▶ WRITTEN REQUEST:
Output the data word for word, dropping every image.

▶ SOURCE EXCERPT:
■ ■ ■

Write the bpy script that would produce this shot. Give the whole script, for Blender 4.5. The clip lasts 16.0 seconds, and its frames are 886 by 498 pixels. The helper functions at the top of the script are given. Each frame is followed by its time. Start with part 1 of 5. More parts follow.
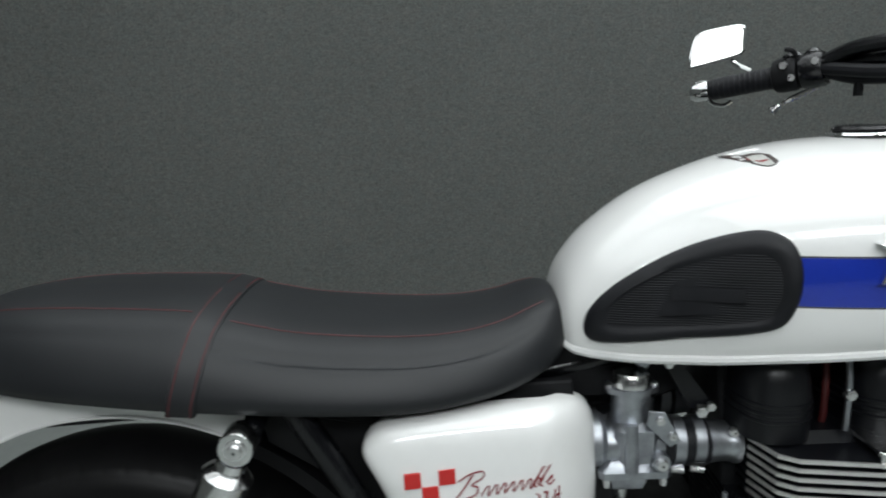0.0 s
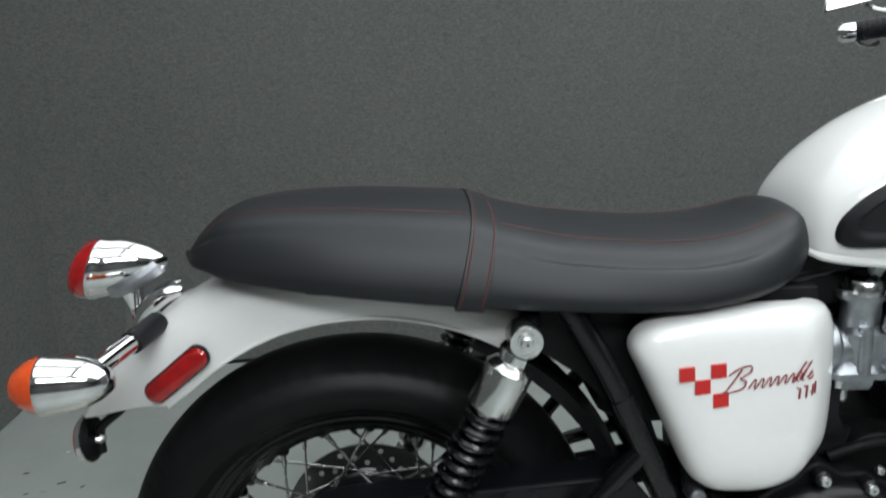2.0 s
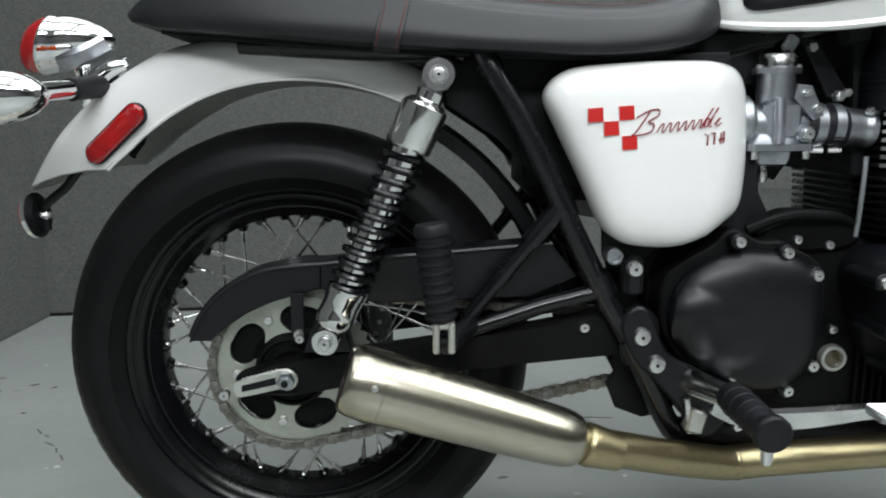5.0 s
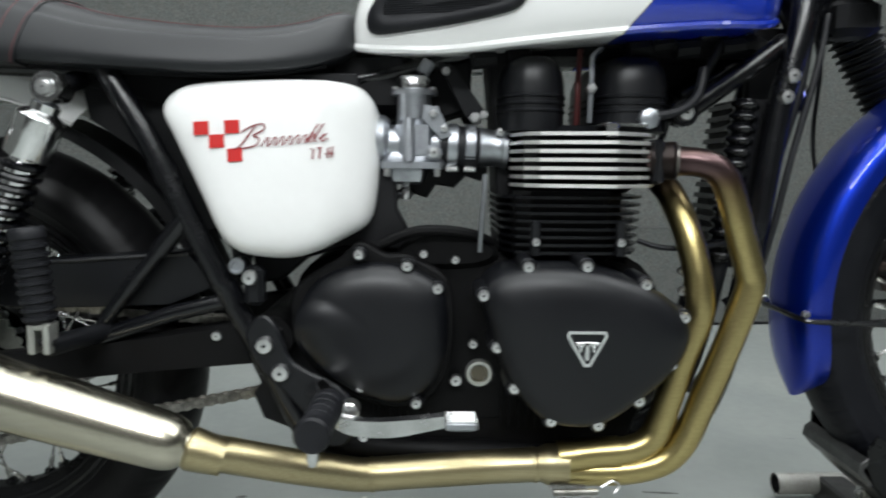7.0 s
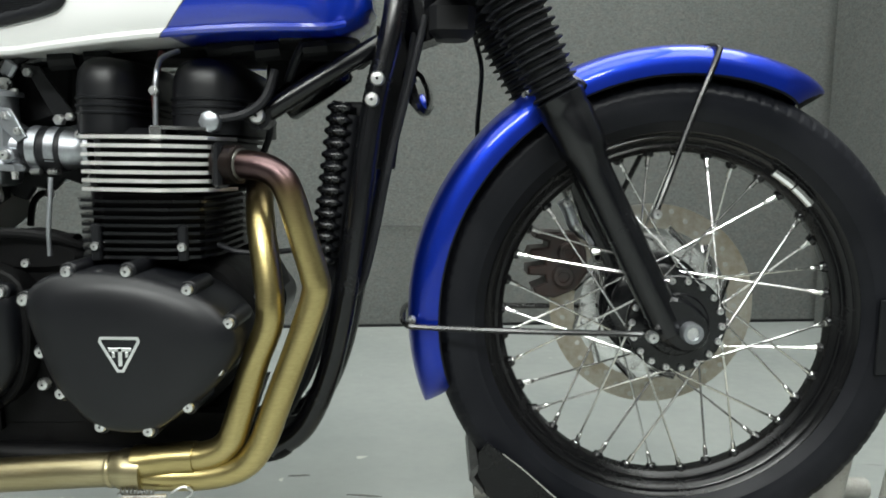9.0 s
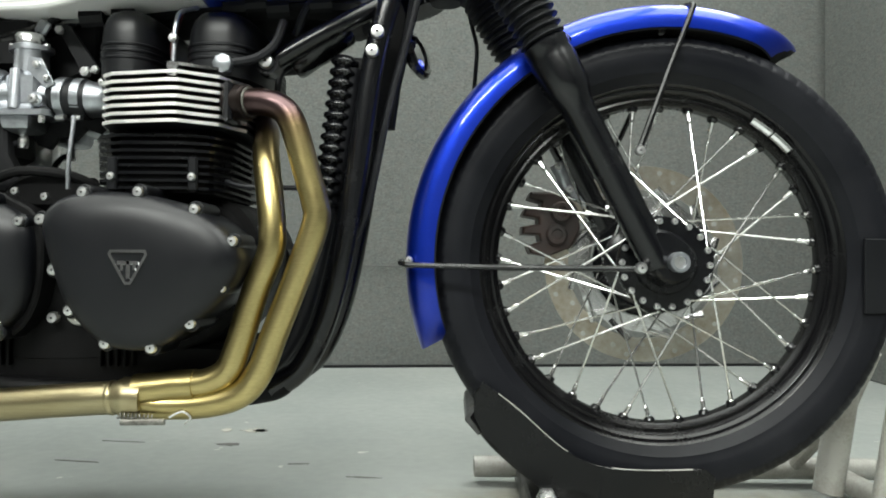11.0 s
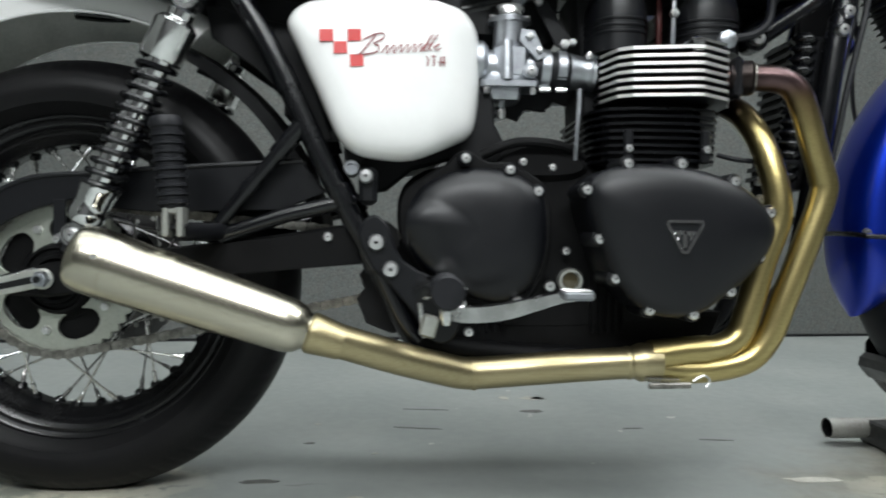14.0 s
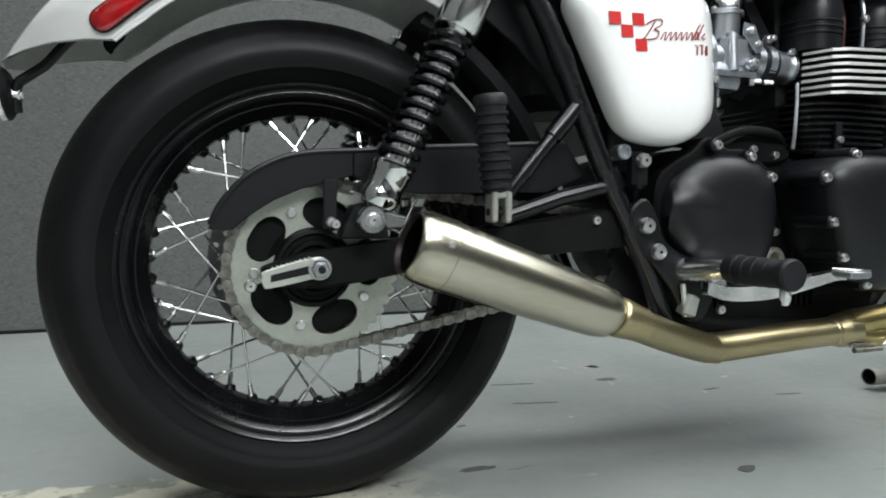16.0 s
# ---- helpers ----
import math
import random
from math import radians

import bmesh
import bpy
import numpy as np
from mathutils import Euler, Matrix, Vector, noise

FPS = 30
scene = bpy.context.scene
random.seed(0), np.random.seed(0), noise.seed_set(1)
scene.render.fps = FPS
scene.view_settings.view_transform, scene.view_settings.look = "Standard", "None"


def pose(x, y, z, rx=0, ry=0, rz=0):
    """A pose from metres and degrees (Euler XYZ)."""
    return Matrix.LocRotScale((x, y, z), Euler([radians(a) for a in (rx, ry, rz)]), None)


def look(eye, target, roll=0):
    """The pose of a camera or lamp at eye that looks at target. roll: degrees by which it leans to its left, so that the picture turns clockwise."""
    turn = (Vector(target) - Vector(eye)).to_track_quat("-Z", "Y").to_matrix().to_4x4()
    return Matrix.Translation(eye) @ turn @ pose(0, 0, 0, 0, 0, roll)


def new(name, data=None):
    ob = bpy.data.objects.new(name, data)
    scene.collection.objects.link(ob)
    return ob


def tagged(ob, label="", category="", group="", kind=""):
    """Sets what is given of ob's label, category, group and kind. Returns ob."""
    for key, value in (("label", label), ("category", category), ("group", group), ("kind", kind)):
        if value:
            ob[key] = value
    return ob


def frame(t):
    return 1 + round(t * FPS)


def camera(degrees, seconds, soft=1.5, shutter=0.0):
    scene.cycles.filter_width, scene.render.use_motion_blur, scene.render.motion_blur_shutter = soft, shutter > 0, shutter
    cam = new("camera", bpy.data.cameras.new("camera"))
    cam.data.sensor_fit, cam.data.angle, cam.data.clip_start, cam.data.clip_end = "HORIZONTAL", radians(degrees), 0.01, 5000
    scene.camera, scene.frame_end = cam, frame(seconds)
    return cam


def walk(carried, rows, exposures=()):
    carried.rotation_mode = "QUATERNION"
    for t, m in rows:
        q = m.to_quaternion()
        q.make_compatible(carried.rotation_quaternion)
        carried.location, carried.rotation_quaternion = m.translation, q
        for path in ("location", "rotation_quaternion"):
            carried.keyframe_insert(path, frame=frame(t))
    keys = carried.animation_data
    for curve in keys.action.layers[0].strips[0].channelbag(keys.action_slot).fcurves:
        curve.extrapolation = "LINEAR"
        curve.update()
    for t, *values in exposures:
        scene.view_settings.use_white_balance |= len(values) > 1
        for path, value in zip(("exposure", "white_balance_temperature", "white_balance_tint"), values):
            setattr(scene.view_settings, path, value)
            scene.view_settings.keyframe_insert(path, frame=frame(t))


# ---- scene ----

■ ■ ■

▶ COMPLETED TASK:
Write the bpy script that would produce this shot. Give the whole script, for Blender 4.5. The clip lasts 16.0 seconds, and its frames are 886 by 498 pixels. The helper functions at the top of the script are given. Each frame is followed by its time. Start with part 1 of 5. More parts follow.
0.0 s
2.0 s
5.0 s
7.0 s
9.0 s
11.0 s
14.0 s
16.0 s
# ---- helpers ----
import math
import random
from math import radians

import bmesh
import bpy
import numpy as np
from mathutils import Euler, Matrix, Vector, noise

FPS = 30
scene = bpy.context.scene
random.seed(0), np.random.seed(0), noise.seed_set(1)
scene.render.fps = FPS
scene.view_settings.view_transform, scene.view_settings.look = "Standard", "None"


def pose(x, y, z, rx=0, ry=0, rz=0):
    """A pose from metres and degrees (Euler XYZ)."""
    return Matrix.LocRotScale((x, y, z), Euler([radians(a) for a in (rx, ry, rz)]), None)


def look(eye, target, roll=0):
    """The pose of a camera or lamp at eye that looks at target. roll: degrees by which it leans to its left, so that the picture turns clockwise."""
    turn = (Vector(target) - Vector(eye)).to_track_quat("-Z", "Y").to_matrix().to_4x4()
    return Matrix.Translation(eye) @ turn @ pose(0, 0, 0, 0, 0, roll)


def new(name, data=None):
    ob = bpy.data.objects.new(name, data)
    scene.collection.objects.link(ob)
    return ob


def tagged(ob, label="", category="", group="", kind=""):
    """Sets what is given of ob's label, category, group and kind. Returns ob."""
    for key, value in (("label", label), ("category", category), ("group", group), ("kind", kind)):
        if value:
            ob[key] = value
    return ob


def frame(t):
    return 1 + round(t * FPS)


def camera(degrees, seconds, soft=1.5, shutter=0.0):
    scene.cycles.filter_width, scene.render.use_motion_blur, scene.render.motion_blur_shutter = soft, shutter > 0, shutter
    cam = new("camera", bpy.data.cameras.new("camera"))
    cam.data.sensor_fit, cam.data.angle, cam.data.clip_start, cam.data.clip_end = "HORIZONTAL", radians(degrees), 0.01, 5000
    scene.camera, scene.frame_end = cam, frame(seconds)
    return cam


def walk(carried, rows, exposures=()):
    carried.rotation_mode = "QUATERNION"
    for t, m in rows:
        q = m.to_quaternion()
        q.make_compatible(carried.rotation_quaternion)
        carried.location, carried.rotation_quaternion = m.translation, q
        for path in ("location", "rotation_quaternion"):
            carried.keyframe_insert(path, frame=frame(t))
    keys = carried.animation_data
    for curve in keys.action.layers[0].strips[0].channelbag(keys.action_slot).fcurves:
        curve.extrapolation = "LINEAR"
        curve.update()
    for t, *values in exposures:
        scene.view_settings.use_white_balance |= len(values) > 1
        for path, value in zip(("exposure", "white_balance_temperature", "white_balance_tint"), values):
            setattr(scene.view_settings, path, value)
            scene.view_settings.keyframe_insert(path, frame=frame(t))


# ---- scene ----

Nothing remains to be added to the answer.